How difficult is finding $i$ in tetration $^{i}g = g\uparrow \uparrow i = \underbrace{g^{g^{\cdot\cdot\cdot^{g}}}}_i\equiv v \mod P$ for $v\in[1,P-1]$

For a given $g\in\mathbb N$ there will be at most $O(\log P)$ distinct titrations modulo $P$. Thus there are only a small number of examples where $|\{{}^jg\mod P\}|=P-1$. In other cases, if the tetration modulo $P$ can be effectively computed, then the problem is easy to solve by exhaustion.

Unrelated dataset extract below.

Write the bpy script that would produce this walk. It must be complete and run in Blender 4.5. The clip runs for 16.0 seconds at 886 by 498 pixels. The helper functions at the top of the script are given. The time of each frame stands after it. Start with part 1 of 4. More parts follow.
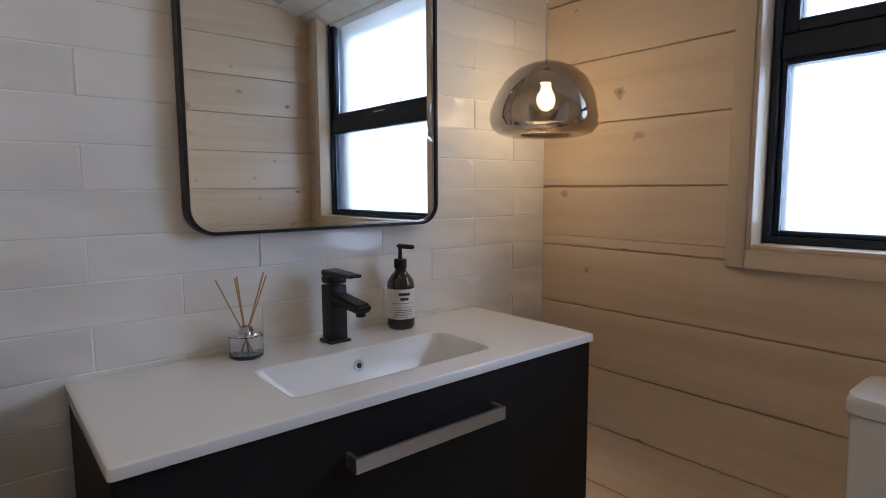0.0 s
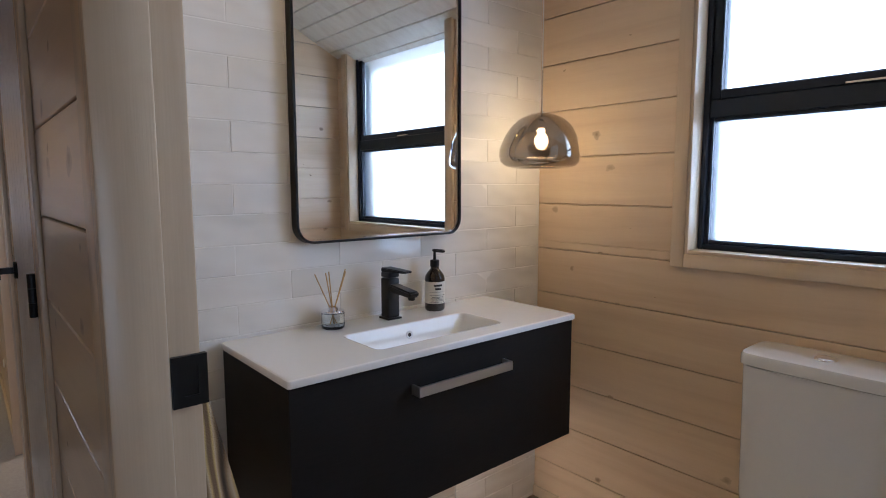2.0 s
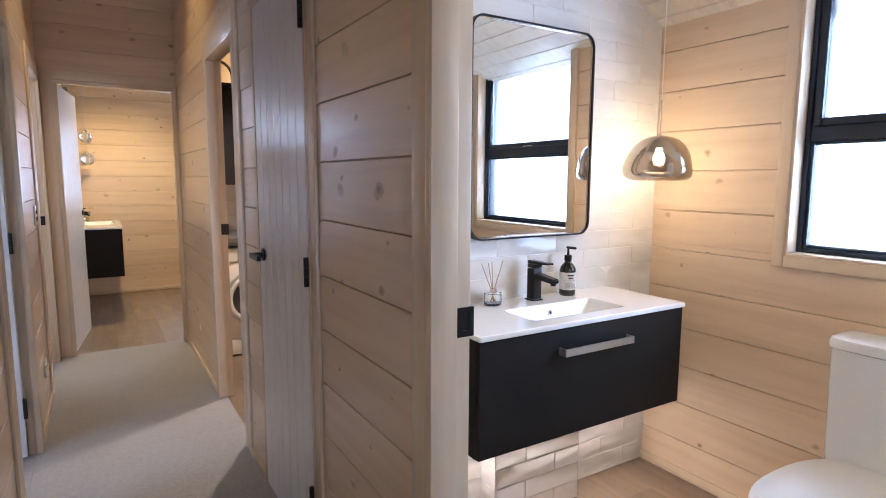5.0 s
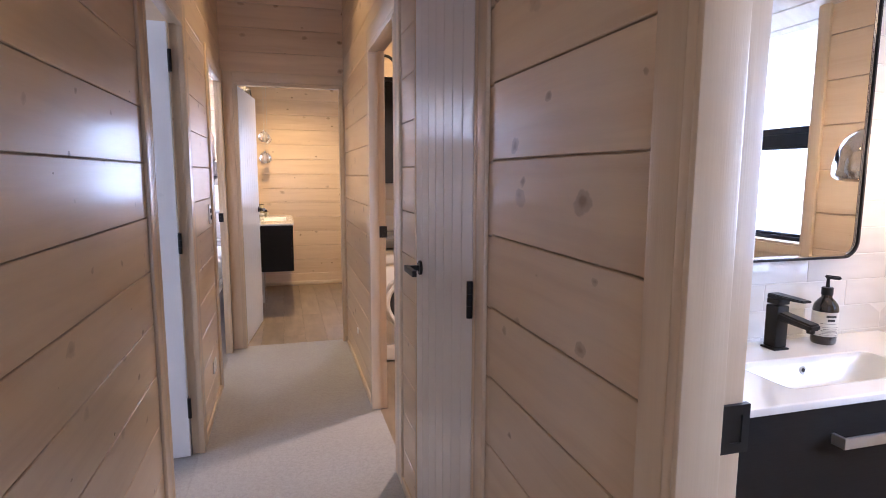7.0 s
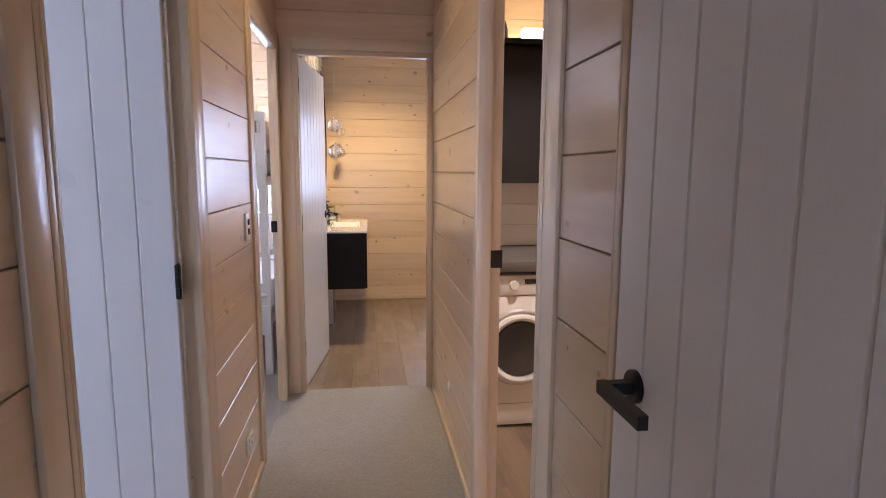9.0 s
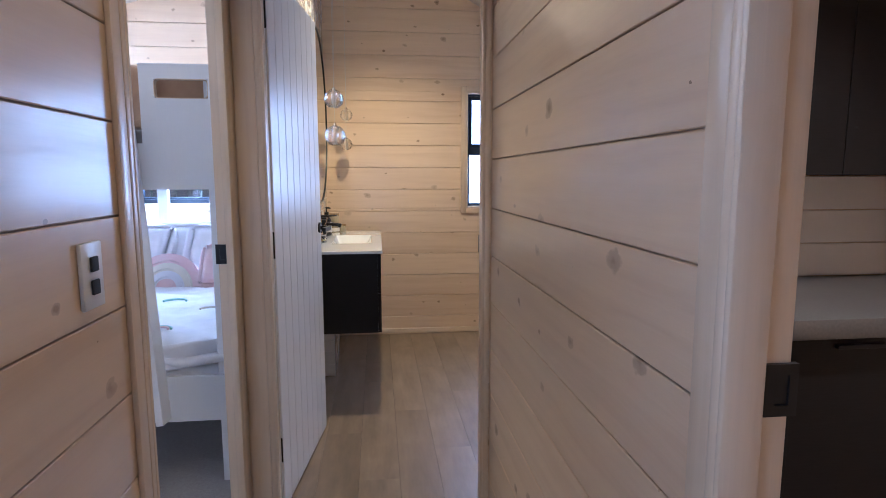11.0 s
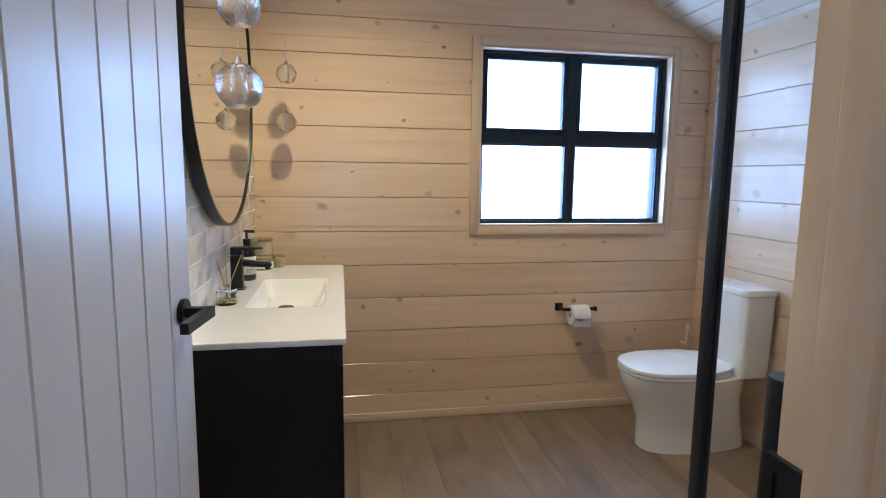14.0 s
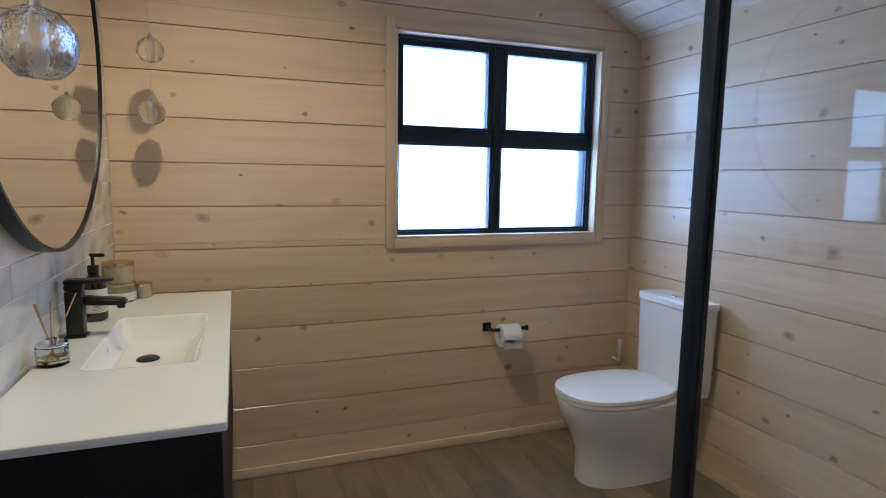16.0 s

To understand the small size of $|\{{}^jg\mod P\}|$, note that for if $P$ does not divide $g$ then for $i\ge 1$ by Euler's theorem $${}^ig\equiv g^{{}^{i-1}g}\equiv g^{{}^{i-1}g\mod{\phi(P)}}\pmod P.$$ We now note that ${}^{i-1}g\mod{\phi(P)}$ takes on at most $\phi(\phi(P))$ different values and the these cycle with period at most $\phi(\phi(P))$. It follows that for $i\ge 1$, ${}^ig\mod P$ takes on a most $\phi(\phi(P))$ values. Iterating the argument write $\phi_k(x)$ for the $k$-iterated totient function $\phi_1(x)=\phi(x)$, $\phi_k(x)=\phi(\phi_{k-1}(x))$. We then see that for $i\ge k$, ${}^{i-k}g\mod{\phi_k(P)}$ takes on at most $\phi_{k+1}(P)$ different values and hence for $i\ge k$, ${}^ig\mod P$ takes on a most $\phi_{k+1}(P)$ values. Theres some elision of here about details when $g$ has a factor in common with $\phi_k(P)$.

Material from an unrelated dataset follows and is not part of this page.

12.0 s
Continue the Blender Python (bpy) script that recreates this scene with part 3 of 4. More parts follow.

Now, we note that for all $n>2$ we have $2|\phi(n)$ and that for all $m$ we have $\phi(2m)\le m/2$. It follows that $\phi_k(P)\le P/2^{k-1}$. Also because $\phi_k(P)$ is an integer, for $k>\lceil\log_2P\rceil+1$ we have $\phi_k(P)=1$. Thus if we write $L=\lceil\log_2P\rceil+1$ we have for $i,j>L$ ${}^ig\equiv{}^jg\pmod P$.

Computing the tetrations can be done by square-and-multiply methods provided that one can compute all of the $\phi_k(P)$.